**Given information**.
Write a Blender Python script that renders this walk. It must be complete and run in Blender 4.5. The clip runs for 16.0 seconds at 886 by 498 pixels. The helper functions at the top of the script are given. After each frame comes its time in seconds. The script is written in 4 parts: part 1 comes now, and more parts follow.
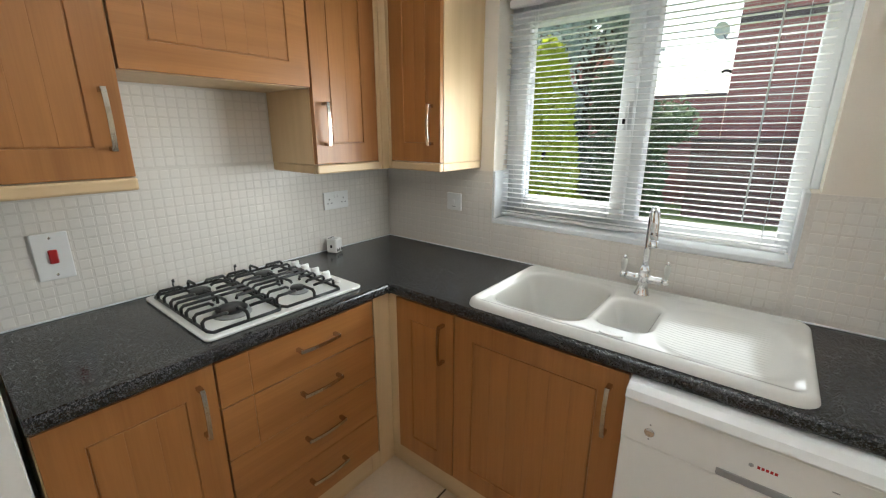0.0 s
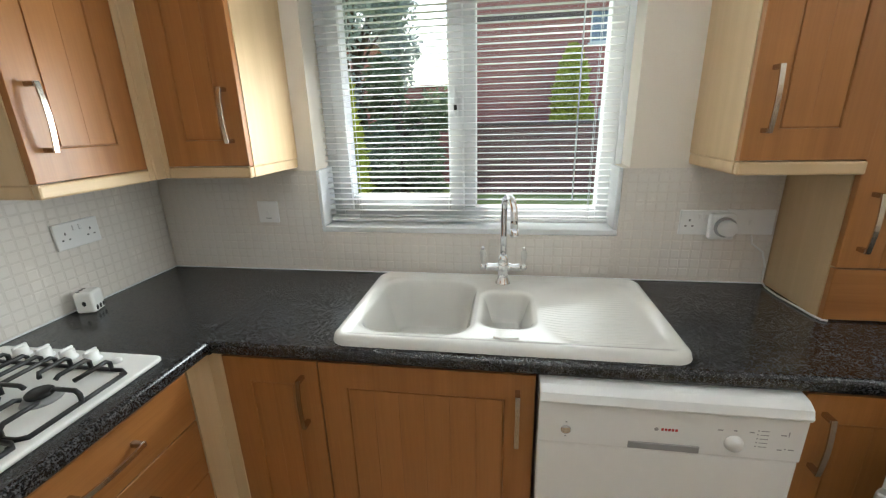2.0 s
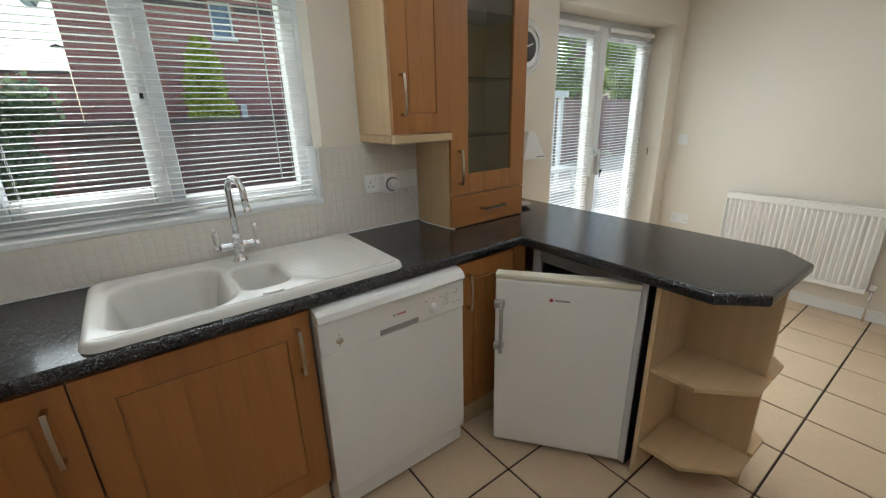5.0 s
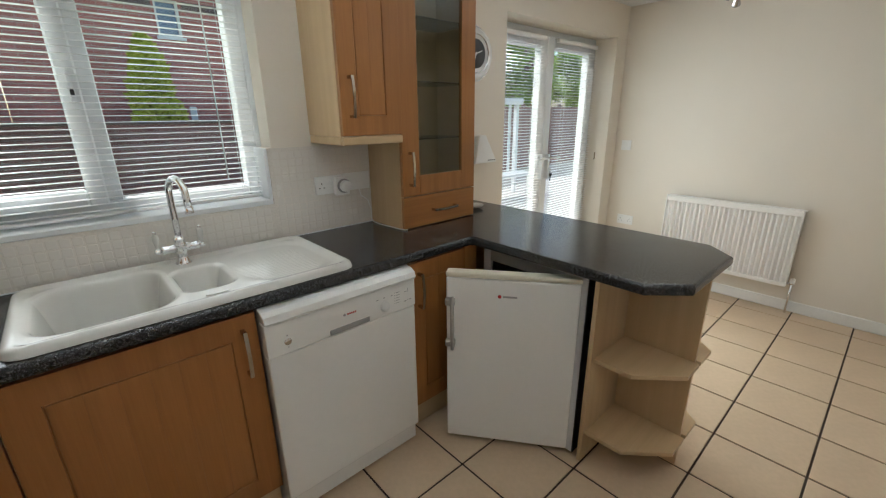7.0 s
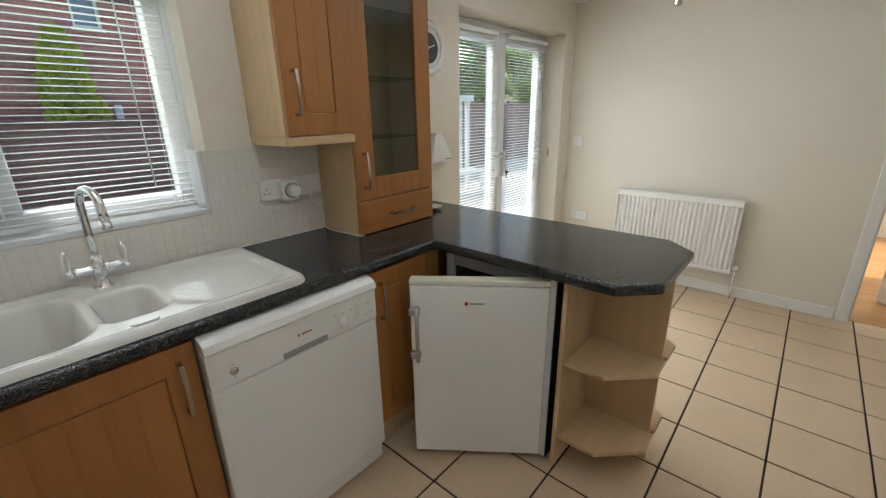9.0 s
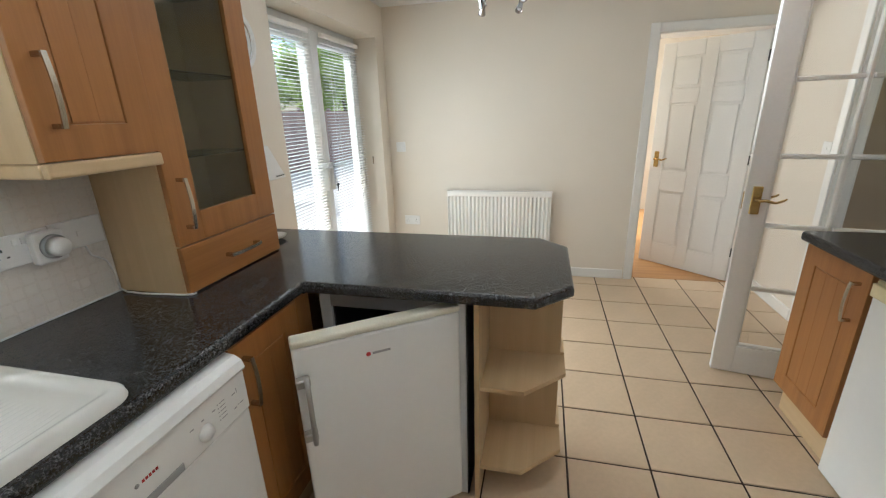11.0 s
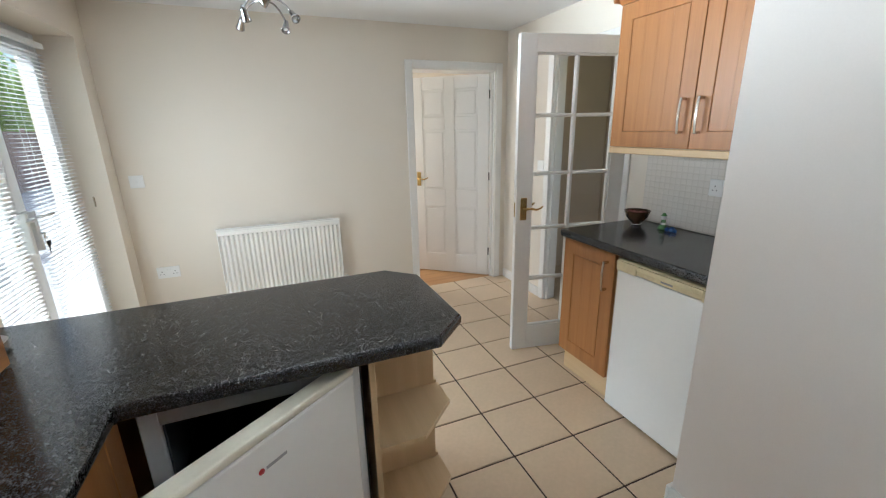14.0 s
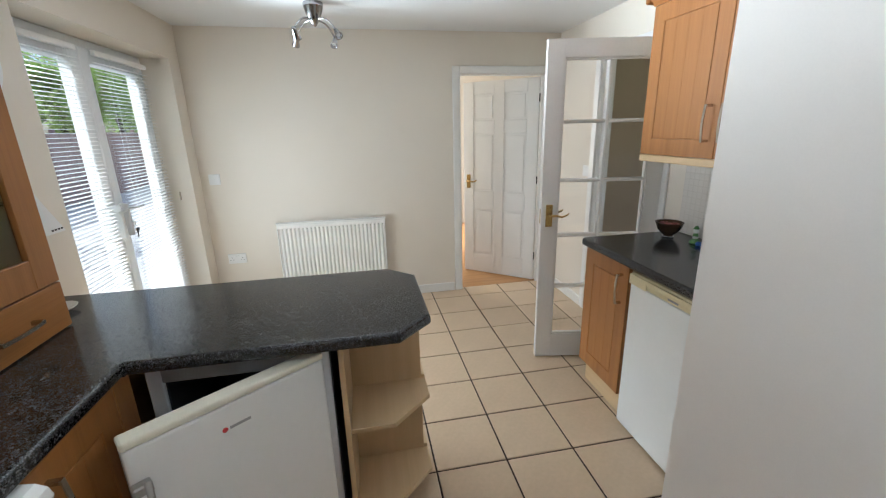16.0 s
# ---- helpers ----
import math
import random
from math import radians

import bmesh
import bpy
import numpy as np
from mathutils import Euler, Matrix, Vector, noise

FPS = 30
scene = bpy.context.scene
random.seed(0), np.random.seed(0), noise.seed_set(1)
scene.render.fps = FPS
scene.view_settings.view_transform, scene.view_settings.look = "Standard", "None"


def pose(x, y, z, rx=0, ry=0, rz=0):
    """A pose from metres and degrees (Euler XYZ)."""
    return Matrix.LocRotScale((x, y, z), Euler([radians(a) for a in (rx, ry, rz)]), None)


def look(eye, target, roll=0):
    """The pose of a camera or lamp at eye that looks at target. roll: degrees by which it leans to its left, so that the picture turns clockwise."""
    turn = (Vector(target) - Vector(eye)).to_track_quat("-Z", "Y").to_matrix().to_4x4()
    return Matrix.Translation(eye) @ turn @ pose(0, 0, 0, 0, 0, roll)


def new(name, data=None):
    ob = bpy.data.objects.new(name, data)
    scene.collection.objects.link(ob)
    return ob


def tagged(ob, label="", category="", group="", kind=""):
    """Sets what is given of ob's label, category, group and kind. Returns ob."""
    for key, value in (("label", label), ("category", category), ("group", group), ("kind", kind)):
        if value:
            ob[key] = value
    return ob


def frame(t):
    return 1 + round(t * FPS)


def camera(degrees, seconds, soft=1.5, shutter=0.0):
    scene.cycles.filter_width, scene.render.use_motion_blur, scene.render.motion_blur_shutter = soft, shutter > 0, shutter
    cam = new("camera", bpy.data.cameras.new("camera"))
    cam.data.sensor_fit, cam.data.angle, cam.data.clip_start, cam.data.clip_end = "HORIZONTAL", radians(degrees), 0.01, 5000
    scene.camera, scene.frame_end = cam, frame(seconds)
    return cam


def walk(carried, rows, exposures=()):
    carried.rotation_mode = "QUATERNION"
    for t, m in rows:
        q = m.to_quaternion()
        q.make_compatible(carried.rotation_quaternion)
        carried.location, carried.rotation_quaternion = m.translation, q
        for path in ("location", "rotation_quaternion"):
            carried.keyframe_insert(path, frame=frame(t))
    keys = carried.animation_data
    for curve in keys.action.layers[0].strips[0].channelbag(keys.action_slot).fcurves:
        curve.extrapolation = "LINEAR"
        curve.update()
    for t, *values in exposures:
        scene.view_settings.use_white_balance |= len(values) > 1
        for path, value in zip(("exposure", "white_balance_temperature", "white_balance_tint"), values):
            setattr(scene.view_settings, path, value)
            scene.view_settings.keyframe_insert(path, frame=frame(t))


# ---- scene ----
cam = camera(94.1, 16.0, soft=1.2)
PATH = [
    (0, (1.717, -1.657, 1.486), (0.519, -0.15, 0.945), 0.2),
    (0.5, (1.629, -1.666, 1.492), (0.626, -0.034, 0.918), -0.7),
    (1, (1.557, -1.607, 1.502), (0.751, 0.114, 0.879), -0.7),
    (1.5, (1.491, -1.52, 1.506), (0.923, 0.298, 0.894), -0.7),
    (2, (1.418, -1.505, 1.488), (1.12, 0.381, 0.892), -1.5),
    (2.5, (1.264, -1.557, 1.478), (1.298, 0.352, 0.883), -1.7),
    (3, (1.207, -1.601, 1.479), (1.554, 0.271, 0.867), -2.1),
    (3.5, (1.183, -1.685, 1.471), (1.819, 0.111, 0.865), -2.1),
    (4, (1.162, -1.749, 1.465), (2.008, -0.045, 0.846), -1.5),
    (4.5, (1.157, -1.754, 1.471), (2.172, -0.152, 0.835), -1.5),
    (5, (1.144, -1.792, 1.459), (2.273, -0.27, 0.819), -1.5),
    (7.5, (1.159, -1.853, 1.445), (2.459, -0.464, 0.829), -0.5),
    (8, (1.154, -1.832, 1.451), (2.494, -0.483, 0.832), -0.5),
    (10.5, (1.322, -1.505, 1.437), (3.044, -0.71, 0.803), -1.5),
    (11, (1.321, -1.371, 1.445), (3.166, -0.919, 0.821), -1.8),
    (11.5, (1.341, -1.281, 1.45), (3.238, -1.196, 0.822), -3.0),
    (12, (1.432, -1.254, 1.453), (3.329, -1.451, 0.852), -2.4),
    (12.5, (1.515, -1.168, 1.453), (3.374, -1.623, 0.872), -2.4),
    (13, (1.561, -1.038, 1.461), (3.363, -1.688, 0.888), -2.1),
    (13.5, (1.537, -0.977, 1.482), (3.304, -1.722, 0.914), -1.4),
    (14, (1.484, -0.975, 1.485), (3.259, -1.704, 0.922), -1.2),
    (14.5, (1.385, -1.036, 1.502), (3.193, -1.69, 0.95), -1.1),
    (15, (1.288, -1.122, 1.503), (3.139, -1.645, 0.956), -1.6),
    (15.5, (1.263, -1.193, 1.511), (3.137, -1.626, 0.96), -2.1),
    (16, (1.301, -1.292, 1.521), (3.187, -1.65, 0.962), -1.4),
]
# stops, kelvin and tint of the clip's camera
EXPOSURE = [(0.0, 1.18, 6350, 4), (3.0, 1.18, 6350, 3), (5.0, 0.80, 6250, 3), (8.0, 0.82, 6250, 3), (10.5, 0.98, 6250, 4), (11.5, 1.16, 5950, 4), (12.5, 1.08, 5850, 4), (16.0, 1.04, 5800, 4)]
walk(cam, [(t, look(eye, target, roll)) for t, eye, target, roll in PATH], EXPOSURE)

# ---- light ----
SUN_TO = Vector((-0.25, 0.66, 0.74)).normalized()
world = bpy.data.worlds.new("sky")
scene.world = world
world.use_nodes = True
wn, wl = world.node_tree.nodes, world.node_tree.links
sky = wn.new("ShaderNodeTexSky")
sky.sky_type, sky.sun_disc = "NISHITA", False
sky.sun_elevation = math.asin(SUN_TO.z)
sky.sun_rotation = math.atan2(SUN_TO.x, SUN_TO.y)
sky.air_density, sky.dust_density = 1.0, 2.5
wl.new(sky.outputs[0], wn["Background"].inputs[0])
wn["Background"].inputs[1].default_value = 0.15
sun = new("sun", bpy.data.lights.new("sun", "SUN"))
sun.data.energy, sun.data.angle, sun.data.color = 3.1, radians(0.5), (1.0, 0.975, 0.94)
sun.matrix_world = look(SUN_TO * 30, (0, 0, 0))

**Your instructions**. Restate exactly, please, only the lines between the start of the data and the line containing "pose from metres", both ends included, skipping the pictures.

**Solution for this task**.
Write a Blender Python script that renders this walk. It must be complete and run in Blender 4.5. The clip runs for 16.0 seconds at 886 by 498 pixels. The helper functions at the top of the script are given. After each frame comes its time in seconds. The script is written in 4 parts: part 1 comes now, and more parts follow.
0.0 s
2.0 s
5.0 s
7.0 s
9.0 s
11.0 s
14.0 s
16.0 s
# ---- helpers ----
import math
import random
from math import radians

import bmesh
import bpy
import numpy as np
from mathutils import Euler, Matrix, Vector, noise

FPS = 30
scene = bpy.context.scene
random.seed(0), np.random.seed(0), noise.seed_set(1)
scene.render.fps = FPS
scene.view_settings.view_transform, scene.view_settings.look = "Standard", "None"


def pose(x, y, z, rx=0, ry=0, rz=0):
    """A pose from metres and degrees (Euler XYZ)."""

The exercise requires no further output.